# Start of Data section

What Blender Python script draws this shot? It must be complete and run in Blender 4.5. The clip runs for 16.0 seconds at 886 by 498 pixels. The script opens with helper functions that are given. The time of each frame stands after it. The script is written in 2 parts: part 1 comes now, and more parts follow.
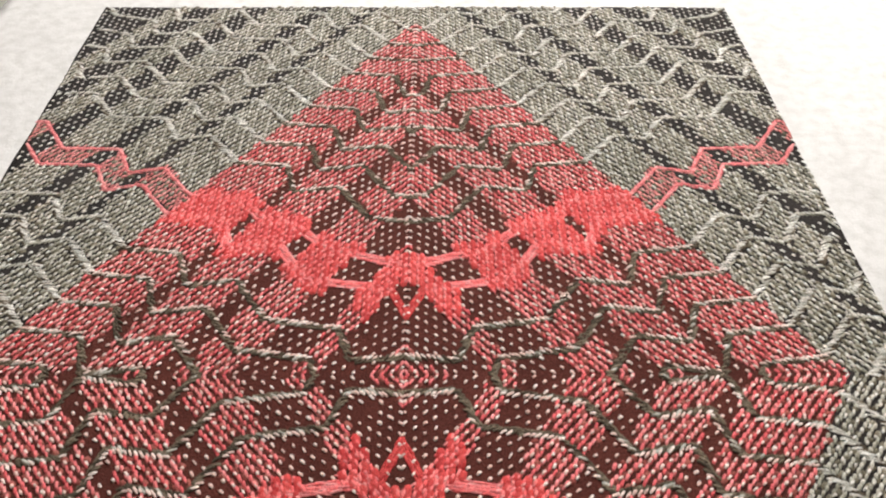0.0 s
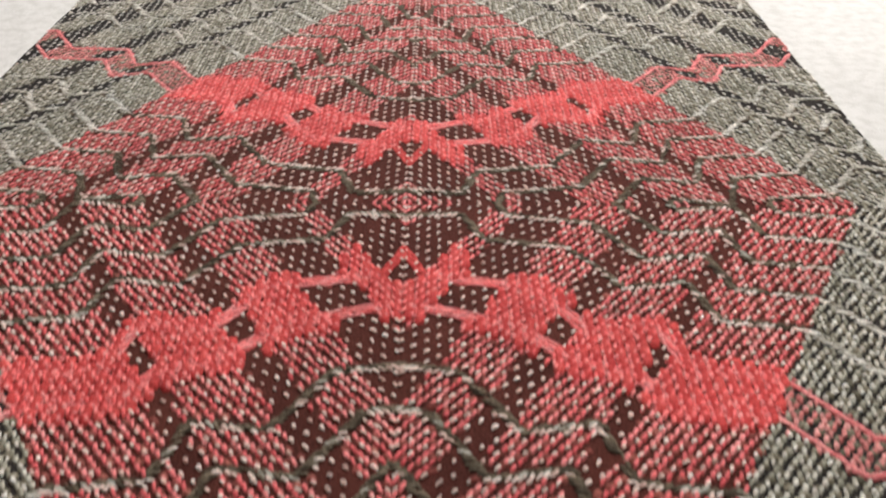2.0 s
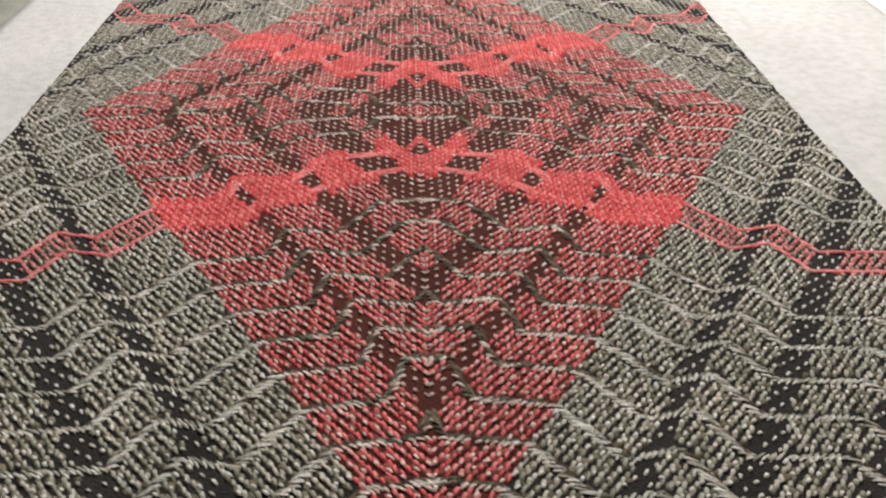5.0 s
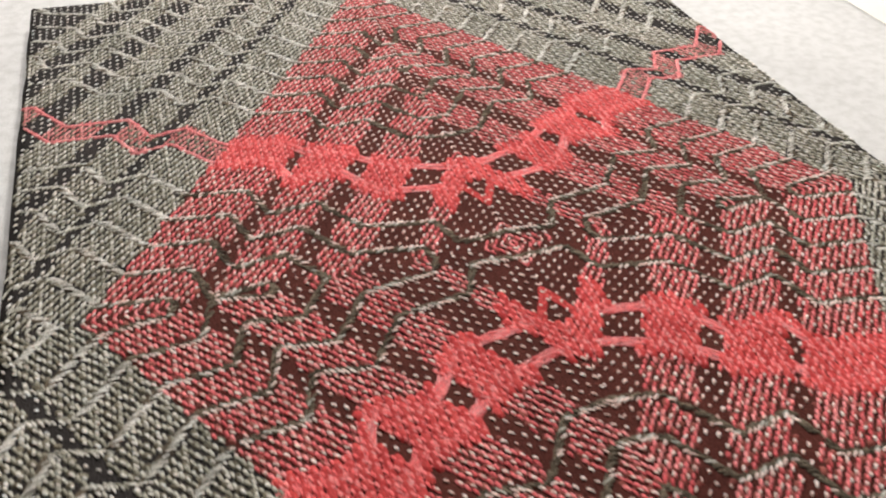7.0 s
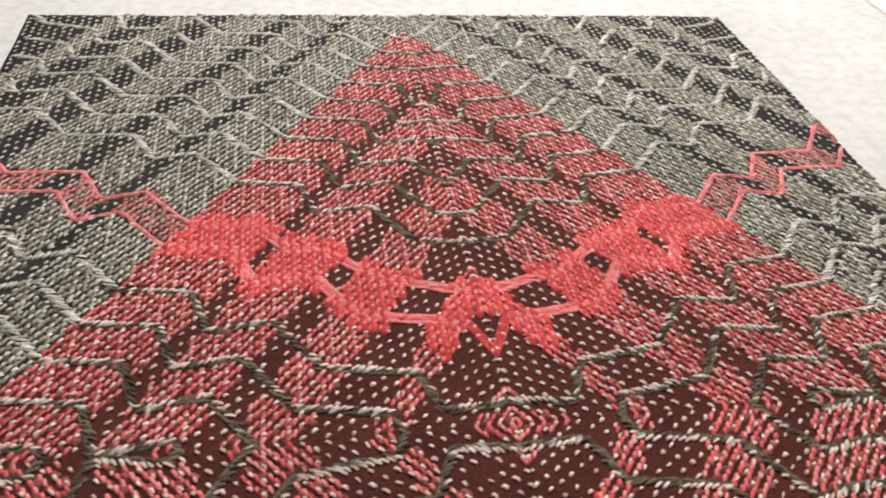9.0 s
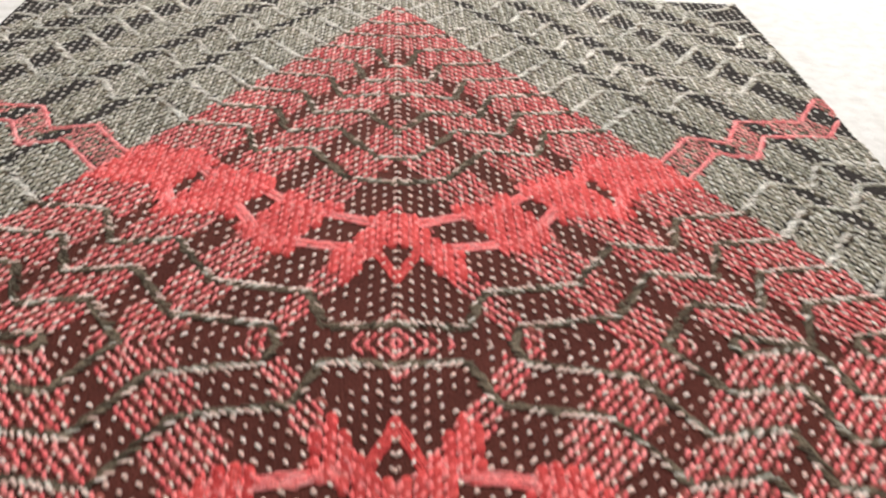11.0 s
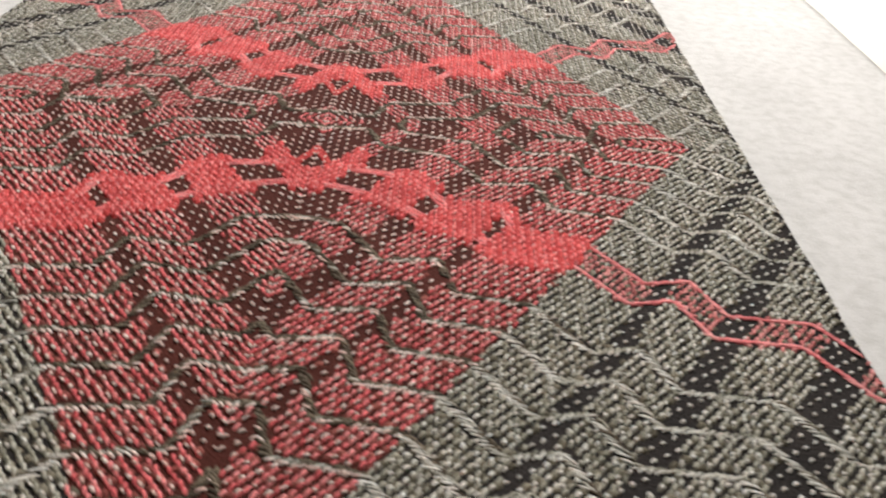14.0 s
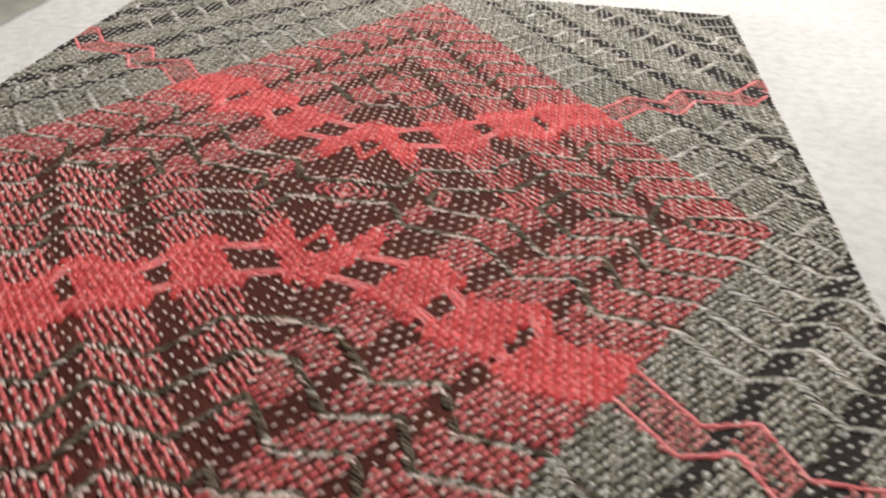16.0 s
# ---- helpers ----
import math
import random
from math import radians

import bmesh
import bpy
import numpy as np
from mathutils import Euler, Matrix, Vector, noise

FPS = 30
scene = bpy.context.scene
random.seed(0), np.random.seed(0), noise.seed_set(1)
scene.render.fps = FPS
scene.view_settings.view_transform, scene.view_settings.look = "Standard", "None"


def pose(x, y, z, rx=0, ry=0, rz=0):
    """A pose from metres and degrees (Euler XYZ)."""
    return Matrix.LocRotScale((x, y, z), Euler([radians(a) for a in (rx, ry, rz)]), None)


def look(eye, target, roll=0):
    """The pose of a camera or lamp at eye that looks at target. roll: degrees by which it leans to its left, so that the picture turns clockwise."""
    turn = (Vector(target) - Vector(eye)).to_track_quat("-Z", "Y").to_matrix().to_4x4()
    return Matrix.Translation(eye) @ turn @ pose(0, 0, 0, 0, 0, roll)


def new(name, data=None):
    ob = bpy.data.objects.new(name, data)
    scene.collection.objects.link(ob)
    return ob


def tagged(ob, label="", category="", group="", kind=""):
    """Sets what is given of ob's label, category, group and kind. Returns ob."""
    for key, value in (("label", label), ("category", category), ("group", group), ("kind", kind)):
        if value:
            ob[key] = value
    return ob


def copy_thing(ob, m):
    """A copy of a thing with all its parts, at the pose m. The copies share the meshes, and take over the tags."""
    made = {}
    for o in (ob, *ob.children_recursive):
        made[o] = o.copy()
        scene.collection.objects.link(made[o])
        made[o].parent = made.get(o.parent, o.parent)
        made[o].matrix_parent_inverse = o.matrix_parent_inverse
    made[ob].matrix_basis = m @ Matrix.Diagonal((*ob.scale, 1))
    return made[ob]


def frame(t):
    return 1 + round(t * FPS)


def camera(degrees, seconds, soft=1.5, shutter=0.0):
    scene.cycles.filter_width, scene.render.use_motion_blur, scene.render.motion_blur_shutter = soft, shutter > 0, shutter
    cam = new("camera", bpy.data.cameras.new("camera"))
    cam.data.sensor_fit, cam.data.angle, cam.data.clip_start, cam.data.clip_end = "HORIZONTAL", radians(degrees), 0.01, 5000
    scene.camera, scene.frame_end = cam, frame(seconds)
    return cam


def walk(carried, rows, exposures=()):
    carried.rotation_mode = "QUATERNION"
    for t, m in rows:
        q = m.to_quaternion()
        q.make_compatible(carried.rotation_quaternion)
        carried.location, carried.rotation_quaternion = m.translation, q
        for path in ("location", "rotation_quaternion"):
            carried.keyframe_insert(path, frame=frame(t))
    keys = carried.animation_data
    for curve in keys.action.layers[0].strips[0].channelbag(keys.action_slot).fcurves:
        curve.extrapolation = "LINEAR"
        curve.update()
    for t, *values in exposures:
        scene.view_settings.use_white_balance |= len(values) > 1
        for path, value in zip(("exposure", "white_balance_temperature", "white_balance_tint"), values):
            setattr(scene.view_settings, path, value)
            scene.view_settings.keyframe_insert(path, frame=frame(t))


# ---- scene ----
import collections
from math import pi

cam = camera(54.5, 16.0, soft=2.0, shutter=0.5)
METRES, EYE, TILT, LEAN, TURN = 0.92, 0.236, -43.1, 0.8, 0.0
PATH = [
    (0, (0.009, -0.179, 0.22), (0.025, 1.295, -1.132), 0.3),
    (0.5, (0.008, -0.188, 0.206), (0.017, 1.313, -1.115), -0.1),
    (1, (0.004, -0.198, 0.189), (0.012, 1.35, -1.077), 0.1),
    (1.5, (0.006, -0.213, 0.166), (0.023, 1.392, -1.027), 0.5),
    (2, (0.007, -0.235, 0.147), (0.03, 1.402, -1.001), 0.9),
    (2.5, (0.009, -0.272, 0.132), (0.033, 1.382, -0.991), 1.1),
    (3, (0.009, -0.304, 0.128), (0.052, 1.342, -1.007), 1.4),
    (3.2, (0.011, -0.314, 0.128), (0.055, 1.323, -1.02), 1.2),
    (5.3, (-0.017, -0.348, 0.17), (0.083, 1.311, -0.943), 0.8),
    (5.5, (-0.03, -0.334, 0.176), (0.105, 1.311, -0.954), 0.5),
    (6, (-0.06, -0.293, 0.183), (0.266, 1.287, -0.999), 1.3),
    (6.5, (-0.082, -0.253, 0.189), (0.372, 1.261, -1.035), 1.7),
    (7, (-0.106, -0.219, 0.189), (0.418, 1.254, -1.058), 2.1),
    (7.5, (-0.11, -0.183, 0.184), (0.472, 1.265, -1.068), 3.4),
    (8, (-0.115, -0.157, 0.175), (0.477, 1.295, -1.066), 5.1),
    (8.5, (-0.091, -0.143, 0.168), (0.406, 1.352, -1.064), 6.3),
    (8.7, (-0.076, -0.14, 0.174), (0.355, 1.369, -1.066), 6.0),
    (10.8, (-0.006, -0.146, 0.148), (0.118, 1.473, -1.021), 3.3),
    (11, (-0.003, -0.159, 0.142), (0.116, 1.468, -1.014), 3.2),
    (11.5, (0.001, -0.191, 0.144), (0.11, 1.412, -1.047), 2.8),
    (12, (0.0, -0.22, 0.153), (0.086, 1.39, -1.03), 2.2),
    (12.5, (0.001, -0.251, 0.152), (0.094, 1.377, -1.006), 2.5),
    (13, (0.001, -0.28, 0.156), (0.103, 1.374, -0.965), 2.9),
    (13.5, (0.01, -0.295, 0.147), (0.105, 1.376, -0.947), 3.8),
    (14, (0.041, -0.316, 0.146), (0.085, 1.366, -0.935), 5.3),
    (14.5, (0.07, -0.325, 0.14), (-0.017, 1.363, -0.93), 5.3),
    (15, (0.091, -0.319, 0.138), (-0.131, 1.368, -0.912), 4.5),
    (15.5, (0.091, -0.295, 0.141), (-0.165, 1.395, -0.897), 3.3),
    (16, (0.063, -0.26, 0.143), (-0.129, 1.427, -0.913), 2.4),
]
# the clip's camera sets its own exposure as it goes
STOPS = [(0, -0.15), (1, -0.15), (2, -0.26), (2.5, -0.06), (3.2, 0.03), (5.5, -0.27), (6.5, -0.19), (8, -0.47), (8.7, -0.40), (11, -0.17), (11.5, -0.28), (12.5, -0.16),
         (13.5, -0.10), (14.5, -0.43), (15, -0.47), (16, -0.35)]
walk(cam, [(t, look(eye, target, roll)) for t, eye, target, roll in PATH], STOPS)

# ---- world, lamps ----
world = bpy.data.worlds.new("world")
world.use_nodes = True
scene.world = world
world.node_tree.nodes["Background"].inputs[0].default_value = (0.9, 0.86, 0.8, 1)
world.node_tree.nodes["Background"].inputs[1].default_value = 0.07


def area_lamp(name, eye, target, size, watts, colour):
    data = bpy.data.lights.new(name, "AREA")
    data.shape, data.size, data.energy, data.color = "DISK", size, watts, colour
    ob = new(name, data)
    ob.matrix_world = look(eye, target)
    return ob


area_lamp("unseen_lamp_light", (0.02, 0.96, 0.72), (0.04, 0.05, 0.0), 0.22, 19.6, (1.0, 0.968, 0.945))
# added fill that lifts the right side; no known lamp hangs here
area_lamp("unseen_lamp_light", (0.21, 0.34, 0.72), (0.18, 0.18, 0.0), 0.13, 5.9, (1.0, 0.96, 0.92))


# ---- materials ----
def material(name, build):
    m = bpy.data.materials.new(name)
    m.use_nodes = True
    nt = m.node_tree
    build(nt, nt.nodes["Principled BSDF"])
    return m


def node(nt, kind, **values):
    n = nt.nodes.new(kind)
    for key, value in values.items():
        n.inputs[key.replace("_", " ")].default_value = value
    return n


def ramp(nt, source, stops):
    n = nt.nodes.new("ShaderNodeValToRGB")
    while len(n.color_ramp.elements) < len(stops):
        n.color_ramp.elements.new(0.5)
    for e, (at, c) in zip(n.color_ramp.elements, stops):
        e.position, e.color = at, (*c, 1)
    nt.links.new(source, n.inputs[0])
    return n.outputs[0]


def mixed(nt, factor, a, b, mode="MIX"):
    n = nt.nodes.new("ShaderNodeMix")
    n.data_type, n.blend_type = "RGBA", mode
    for socket, value in ((n.inputs[0], factor), (n.inputs[6], a), (n.inputs[7], b)):
        if isinstance(value, bpy.types.NodeSocket):
            nt.links.new(value, socket)
        else:
            socket.default_value = value if isinstance(value, float) else (*value, 1)
    return n.outputs[2]


def texture(nt, kind, scale, detail=3.0):
    where = nt.nodes.new("ShaderNodeTexCoord")
    n = nt.nodes.new(kind)
    n.inputs["Scale"].default_value = scale
    if "Detail" in n.inputs:
        n.inputs["Detail"].default_value = detail
    nt.links.new(where.outputs["Object"], n.inputs["Vector"])
    return n.outputs[0]


def bumped(nt, bsdf, height, strength, distance):
    n = nt.nodes.new("ShaderNodeBump")
    n.inputs["Strength"].default_value, n.inputs["Distance"].default_value = strength, distance
    nt.links.new(height, n.inputs["Height"])
    nt.links.new(n.outputs[0], bsdf.inputs["Normal"])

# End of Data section

* **To be done**:
Report the number of lines holding the string "pose", without any other words.

* **Solution for this task**:
5